I have 5 APIs (and growing) that regularly download (currently outside Django, but will be migrating in) into seperate database tables, roughly one per API with relationships. Machine sensor data (x2), weather, geological, geocoding + whatever else comes up in the future. The relationships are mostly based on per machine and per sensor type, with the “master” being per machine. Also within those API apps, there are a few functions that process the raw sensor data (a lot of it, and messy) into other tables, e.g. cleaned, first/last/average values for fast user display on dashboards per machine.
Raw data is used for stat analysis and ML prediction models.
My thinking at the moment is to create a polling app which would host (not sure of the right term) those tables (models). These apps would manage the data in those tables. Apart from users, there is little or no user Create, Update or Delete interaction with the database data. Mostly Read.
I would then create other apps that would bring together all these various tables for display to different types of users in dashboards. However this would mean importing the polling app models into the other apps, and everything I have read says that all apps should be self contained. Also there would be relationships across apps which makes me shudder. Again all should be coming from the machine id, not the other way round so trying to avoid circular dependencies.

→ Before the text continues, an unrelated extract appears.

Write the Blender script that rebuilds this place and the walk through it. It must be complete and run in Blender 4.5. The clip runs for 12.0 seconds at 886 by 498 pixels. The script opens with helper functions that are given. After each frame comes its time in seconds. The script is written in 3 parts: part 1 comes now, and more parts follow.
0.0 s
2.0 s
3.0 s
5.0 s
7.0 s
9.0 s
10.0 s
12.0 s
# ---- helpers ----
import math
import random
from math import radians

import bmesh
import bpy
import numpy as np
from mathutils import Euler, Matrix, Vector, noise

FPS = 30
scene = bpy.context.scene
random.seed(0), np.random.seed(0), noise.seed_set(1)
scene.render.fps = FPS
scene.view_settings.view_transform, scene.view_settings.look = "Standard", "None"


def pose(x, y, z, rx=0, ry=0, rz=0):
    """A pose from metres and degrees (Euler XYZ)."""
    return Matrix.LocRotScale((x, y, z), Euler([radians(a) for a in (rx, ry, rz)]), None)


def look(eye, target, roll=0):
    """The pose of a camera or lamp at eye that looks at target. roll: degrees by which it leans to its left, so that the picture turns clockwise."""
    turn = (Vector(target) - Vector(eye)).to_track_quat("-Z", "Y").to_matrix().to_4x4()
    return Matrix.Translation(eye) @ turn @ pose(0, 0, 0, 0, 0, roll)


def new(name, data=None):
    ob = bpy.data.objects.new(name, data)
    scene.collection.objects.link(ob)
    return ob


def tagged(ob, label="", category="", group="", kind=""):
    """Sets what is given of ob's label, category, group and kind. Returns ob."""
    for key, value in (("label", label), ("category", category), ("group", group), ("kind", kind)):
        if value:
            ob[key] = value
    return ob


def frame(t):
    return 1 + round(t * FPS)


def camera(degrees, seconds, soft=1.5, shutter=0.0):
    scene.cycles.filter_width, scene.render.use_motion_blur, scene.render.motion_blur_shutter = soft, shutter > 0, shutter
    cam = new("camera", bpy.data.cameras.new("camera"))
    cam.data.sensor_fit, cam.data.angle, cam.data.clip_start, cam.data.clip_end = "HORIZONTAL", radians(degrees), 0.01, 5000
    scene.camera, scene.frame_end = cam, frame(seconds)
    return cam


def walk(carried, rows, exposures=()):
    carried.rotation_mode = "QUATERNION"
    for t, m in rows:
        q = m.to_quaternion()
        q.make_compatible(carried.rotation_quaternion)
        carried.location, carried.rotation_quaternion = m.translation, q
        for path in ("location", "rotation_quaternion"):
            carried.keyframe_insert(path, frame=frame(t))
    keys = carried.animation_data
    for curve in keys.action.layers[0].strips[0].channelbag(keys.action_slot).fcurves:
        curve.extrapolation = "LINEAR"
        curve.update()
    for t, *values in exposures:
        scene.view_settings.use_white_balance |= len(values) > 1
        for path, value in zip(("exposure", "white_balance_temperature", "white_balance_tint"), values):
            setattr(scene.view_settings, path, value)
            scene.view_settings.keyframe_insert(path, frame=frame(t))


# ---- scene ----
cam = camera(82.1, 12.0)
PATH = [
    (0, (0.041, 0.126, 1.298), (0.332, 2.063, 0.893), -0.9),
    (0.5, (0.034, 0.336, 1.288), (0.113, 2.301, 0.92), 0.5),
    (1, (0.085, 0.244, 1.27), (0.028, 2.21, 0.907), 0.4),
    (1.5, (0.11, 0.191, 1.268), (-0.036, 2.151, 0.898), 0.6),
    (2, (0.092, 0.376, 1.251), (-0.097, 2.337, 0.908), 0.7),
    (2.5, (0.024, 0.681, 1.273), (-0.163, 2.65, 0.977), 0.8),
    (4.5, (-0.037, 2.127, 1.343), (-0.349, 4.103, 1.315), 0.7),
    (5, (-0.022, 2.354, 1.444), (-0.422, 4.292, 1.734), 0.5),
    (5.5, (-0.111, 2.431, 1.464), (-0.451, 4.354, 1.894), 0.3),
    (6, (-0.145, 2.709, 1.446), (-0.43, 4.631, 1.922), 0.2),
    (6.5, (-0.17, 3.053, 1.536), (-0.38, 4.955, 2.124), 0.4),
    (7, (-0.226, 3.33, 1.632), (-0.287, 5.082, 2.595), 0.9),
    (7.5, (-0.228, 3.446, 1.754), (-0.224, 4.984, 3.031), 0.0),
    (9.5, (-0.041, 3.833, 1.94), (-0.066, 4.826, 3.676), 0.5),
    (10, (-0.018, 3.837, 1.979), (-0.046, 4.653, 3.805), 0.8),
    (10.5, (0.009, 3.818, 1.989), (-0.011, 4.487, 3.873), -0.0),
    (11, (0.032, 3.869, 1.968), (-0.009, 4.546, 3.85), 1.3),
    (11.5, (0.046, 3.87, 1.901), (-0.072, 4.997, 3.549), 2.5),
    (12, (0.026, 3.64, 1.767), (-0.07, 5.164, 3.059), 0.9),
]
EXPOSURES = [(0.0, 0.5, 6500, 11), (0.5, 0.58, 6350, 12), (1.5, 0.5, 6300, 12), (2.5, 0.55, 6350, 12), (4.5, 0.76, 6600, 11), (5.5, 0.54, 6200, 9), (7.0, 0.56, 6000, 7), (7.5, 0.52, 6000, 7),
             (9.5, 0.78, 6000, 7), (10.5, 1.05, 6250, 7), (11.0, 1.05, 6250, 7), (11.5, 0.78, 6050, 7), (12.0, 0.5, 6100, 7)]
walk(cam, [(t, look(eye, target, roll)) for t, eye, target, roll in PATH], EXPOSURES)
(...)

The other apps will be things like machine summary, fleet summary, aftermarket sales and technical support dashboards which will use the same models (albeit with slightly different queries), but feel like different apps. There will be some new models for the different apps, however they will share the same core processed API data.
For various reasons, I already have a proof of concept built in MATLAB with the database tables up and running and works…as a PoC. My thinking of the structure probably comes from creating that.
I am now learning Django for the production version, however I am struggling to see how to fit within the principles of Django I have picked up:
- Keep apps small
- Each app does one thing well
- Keep apps separate so they can be exported and used elsewhere
Is this structure normal/sensible for Django, and apart from creating one massive app, should I be rethinking the approach? Help!